Henman can take pride from honourable defeat

It is not Tim Henman's fault he is the patron saint of the English middle class or that for nearly two weeks the BBC in all its forms has stopped just short of filing canonisation papers to the Vatican. Nor is he to blame for being about as hip as your local guitar-playing curate.

It is not Tim Henman's fault he is the patron saint of the English middle class or that for nearly two weeks the BBC in all its forms has stopped just short of filing canonisation papers to the Vatican. Nor is he to blame for being about as hip as your local guitar-playing curate.

Henman should commend himself to every Englishman - as he plainly did for many French at Roland Garros yesterday - not for what he is thought to represent but for what he does.

It is to make a lost cause both intriguing and inspiring. As anyone who knew anything about tennis would tell you yesterday, Henman had about as much chance of beating Guillermo Coria on the red clay of Paris as England's overstated football prima donnas have of winning the European Championship in Portugal. But Henman doesn't do overstatement. What he does is go to the very limits of his ability.

He does it at Wimbledon every year. He suffers the yearnings of an unrealistic sporting nation, and each time it is the same mannerly Tim, the same fighter who takes us deep into the second week of a tournament he carries in some ways rather like a 10-stone weakling labouring at the docks.

Henman in Paris has been a different and even more brilliant story, however. It has been about a 29-year-old who will just not bow to the inevitable categorising of the game loser. Deep down, Henman rejects that idea that his destiny is to show how to lose with nobility and good manners. He is sneered at for his mechanical gestures of self-motivation, even his origins in genteel Oxfordshire. He doesn't carry the crowd with the rawness of his passion because what well-bred young English could hope to do that?

That's the terrain of the wild-eyed Croat Goran Ivanisevic, who routinely discusses life with the strangers who pop into his brain at moments of extreme pressure - or reflection - and the hell-raiser John McEnroe, who said he would make his commentary while standing on his head if Henman made it through to the French Open final on a surface completely incompatible to his fast-court game. If demons knocked on Henman's door he would politely ask them to leave.

And then he would proceed to battle against the barriers to success which have never had anything to do with limitations of the spirit. In this yesterday was maybe his finest moment. Coria flitted across the shale like some kind of wood sprite, quick and nervy and weighed down at times by the sheer relentlessness of Henman's ambition.

Even when the crisis for the Argentinian had appeared to pass, as he surged into a streak of beautifully controlled play that brought 13 games in an unbroken stream, Henman still hung on to the belief that he could stage one of the great upsets in the history of tennis. Twice he has made the Wimbledon semi-finals with his classic serve-and-volley game, but always he was confronted by the harsh reality of someone with greater depths of talent on the other side of the net.

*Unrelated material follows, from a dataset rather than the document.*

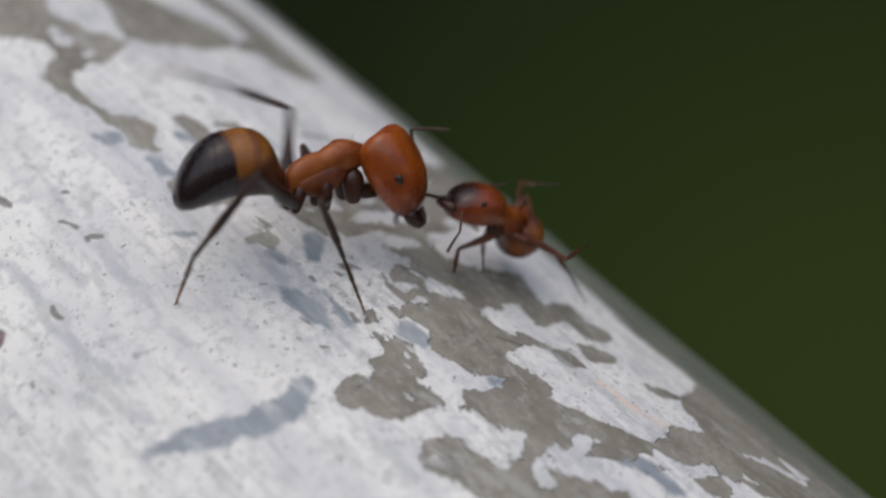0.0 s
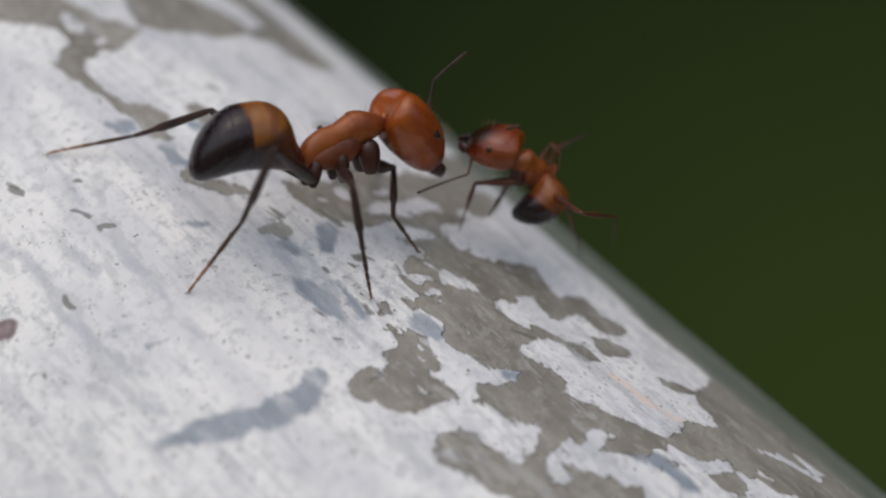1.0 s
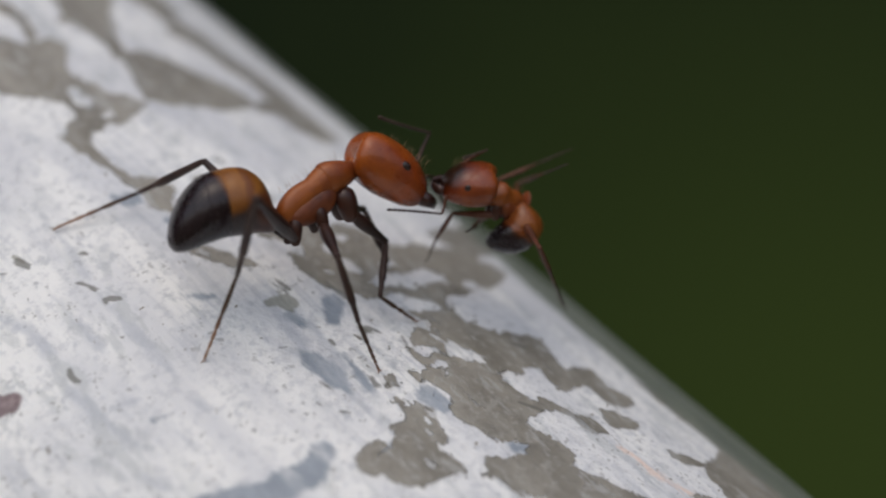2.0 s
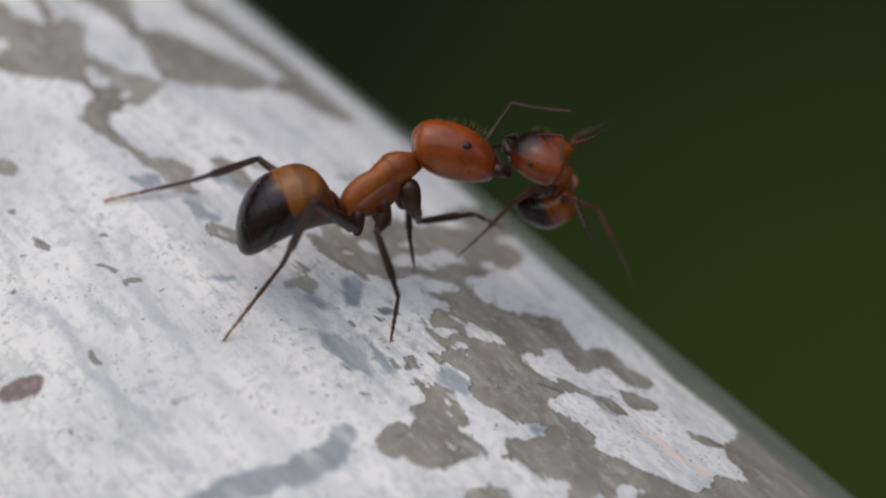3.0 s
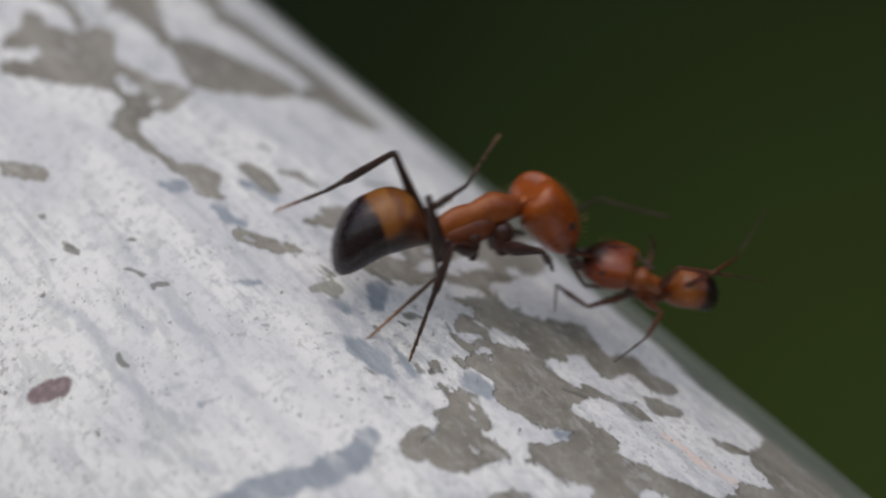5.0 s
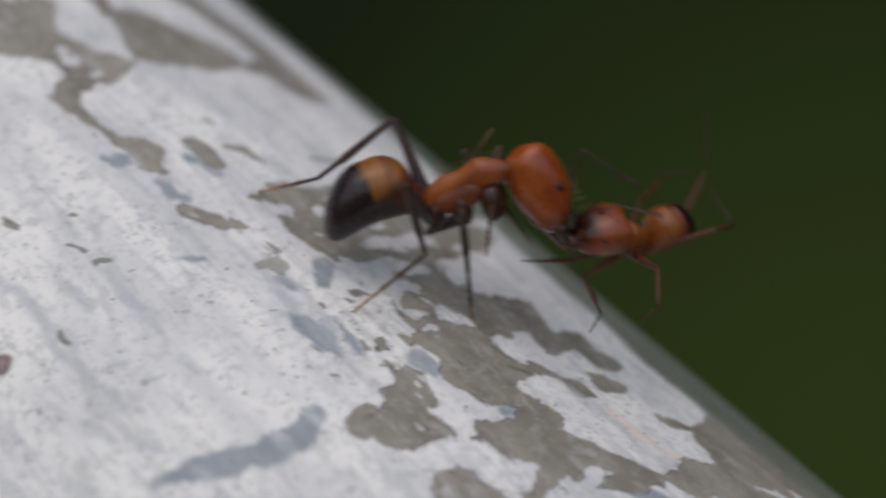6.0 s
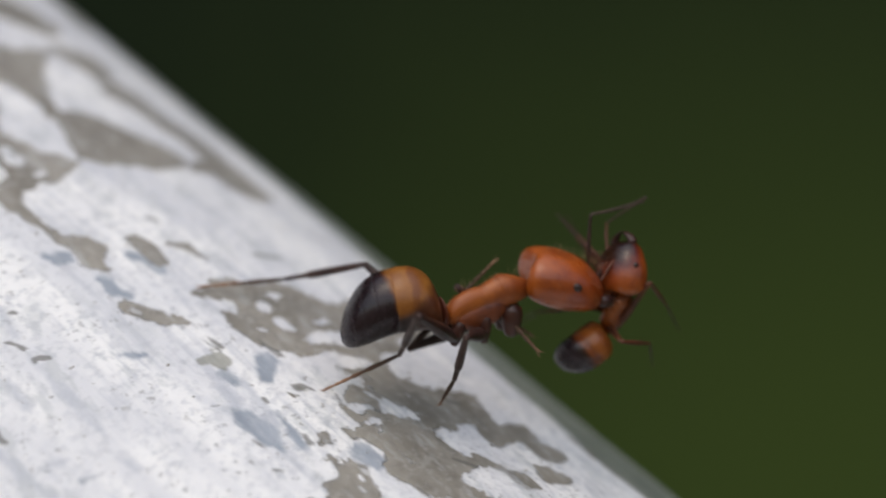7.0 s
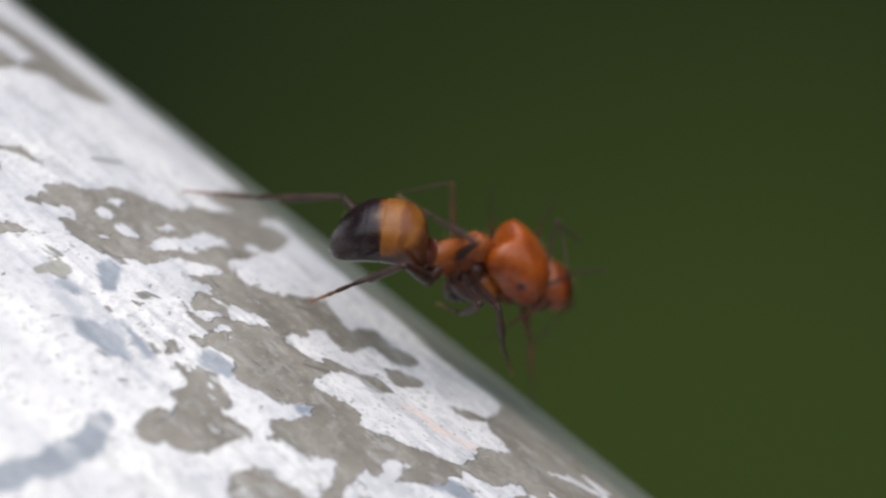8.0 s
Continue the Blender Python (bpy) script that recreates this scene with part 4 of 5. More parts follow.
LARGE_PLACES = [(0.0, -3.54, -2.37, 3.34), (0.5, -3.97, -2.13, 3.69), (1.0, -3.55, -2.04, 4.01), (1.5, -3.09, -1.33, 4.26), (2.0, -4.70, -2.11, 4.70), (2.2, -3.87, -2.00, 4.28), (3.3, -2.88, -1.72, 4.45), (3.5, -2.72, -1.46, 4.36), (4.0, -4.96, -1.57, 3.55), (4.2, -5.02, -1.50, 3.60), (5.3, 0.97, -0.90, 3.32), (5.5, 1.58, -1.26, 3.69), (6.0, 1.07, -1.11, 3.74), (6.3, -0.74, -0.64, 4.26), (6.5, 0.35, -1.00, 3.66), (6.7, 1.29, -1.78, 3.30), (7.0, 3.94, -1.17, 2.86), (7.3, 5.03, -1.66, 1.57), (7.5, 6.07, -1.30, 1.03), (7.8, 7.44, -0.90, 0.82), (8.0, 8.86, 0.62, 1.05)]
LARGE_TURNS = [(0.0, 14.8, -17.7, 29.3), (0.5, 12.8, -21.3, 32.5), (1.0, 12.2, -21.5, 27.4), (1.5, 16.3, -20.1, 24.8), (2.0, 11.5, -31.8, 26.0), (2.2, 13.7, -28.2, 19.1), (3.3, 19.6, -30.1, 20.6), (3.5, 22.5, -22.5, 21.7), (4.0, 34.2, -15.0, 34.9), (4.2, 36.6, -14.6, 37.4), (5.3, 16.2, -15.5, 9.3), (5.5, 14.3, -14.2, -10.0), (6.0, 11.4, -16.3, -17.8), (6.3, 8.1, -33.3, 24.8), (6.5, 9.4, -22.0, 24.2), (6.7, 14.0, -20.6, 21.5), (7.0, 24.4, -16.6, 16.1), (7.3, 30.4, -10.7, 16.7), (7.5, 33.0, 2.3, 28.4), (7.8, 32.9, -0.4, 37.2), (8.0, 32.3, -2.2, 34.9)]
LARGE_HEAD = [(0.0, -9.8, 57.4, -53.0), (0.5, -10.6, 49.2, -26.5), (1.0, 8.5, 52.7, 5.6), (1.5, 5.4, 54.0, -9.3), (2.0, -11.4, 48.7, -19.8), (2.2, -12.6, 45.6, -23.2), (3.3, -19.3, 23.8, -25.7), (3.5, -4.1, 27.8, -27.0), (4.0, 16.5, 53.8, 0.8), (4.2, 11.7, 48.0, 6.8), (5.3, 18.7, 50.7, 17.9), (5.5, 25.1, 67.7, 29.0), (6.0, 0.6, 69.4, 24.5), (6.3, -17.0, 59.0, -31.2), (6.5, -19.8, 43.5, -44.6), (6.7, -4.6, 21.8, -11.1), (7.0, 3.6, 15.6, -16.7), (7.3, 3.0, 30.6, -12.9), (7.5, 10.8, 30.8, -1.4), (7.8, 31.0, 28.2, -22.6), (8.0, 25.8, 25.6, -42.7)]
LARGE_GASTER = [(0.0, -1.9, 6.0, -10.9), (0.5, -7.8, 8.3, -24.4), (1.0, -6.0, 13.4, -9.1), (1.5, -5.8, 7.7, -12.5), (2.0, -3.4, 18.5, -8.6), (2.2, -4.2, 18.1, -6.4), (3.3, -4.6, 3.3, -12.0), (3.5, -4.0, -5.2, -12.9), (4.0, 11.1, -10.6, -25.0), (4.2, 14.3, -14.0, -26.1), (5.3, -2.4, -4.0, 2.0), (5.5, 6.7, -16.9, 11.1), (6.0, 5.9, 1.4, 20.6), (6.3, -9.6, 14.6, -20.5), (6.5, -7.0, 7.7, -23.6), (6.7, -7.8, 7.0, -18.7), (7.0, -5.8, 0.3, -12.8), (7.3, -0.3, 2.8, -31.6), (7.5, 14.4, -5.4, -37.4), (7.8, 15.8, -11.2, -50.7), (8.0, 14.2, -13.5, -46.2)]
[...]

While he was doing this, the idea that one day he would battle to the equivalent stage of the French Open would have been greeted as some ultimate sporting fantasy... a bit like Frank Bruno out-jabbing Muhammad Ali or Henry Cooper's eyebrows surviving a headbutt by Mike Tyson. Now, after coming so close to reaching the French final, Henman will reappear at the old jousting ground in South West London with a new and more buoyant aura.

It will be of the hometown boy who branched out and made a mark in the wider world. No, he didn't win but for two weeks he scared the pants off the masters of the slow court game, the feinters and the touch players and the subtle lobbers for whom the game is as much geometry as raw action. McEnroe stifled his usual levity in the broadcasting booth yesterday to pay tribute to the scale of Henman's endeavour and there had to be much more than a suspicion that he was going deeper than playing to the home audience. The sense was of respect for the extent of Henman's achievement in exploring some uncharted tennis territory for himself and perhaps a new generation of players no longer governed by the old rules of separation.

Will Henman's Paris experience make him a more formidable Wimbledon competitor? The hunch must be that it will make him a more confident performer and less the prisoner of the national obsession that he has to win in the two weeks that each year are earmarked for his personal glory.

In recent years there has been a feeling that Henman had indeed explored every ounce of his native ability; that he was inevitably on the other side of the hill as new young gunslingers rode into town. His defeat by Ivanisevic a few years ago, after it seemed he had him at his mercy, was supposed to be the final, diminishing blow. He was not supposed to come back from that. He was supposed to meekly accept his fate. To go quietly with the natural dignity of the better class of Englishman. Instead, for two weeks he threatened to win the French Open.

It has been something in which to take quiet but heartfelt pride. After he lost yesterday, he shook his head and said it was the kind of thing that happened in sport. There could be no more honourable witness to the fact.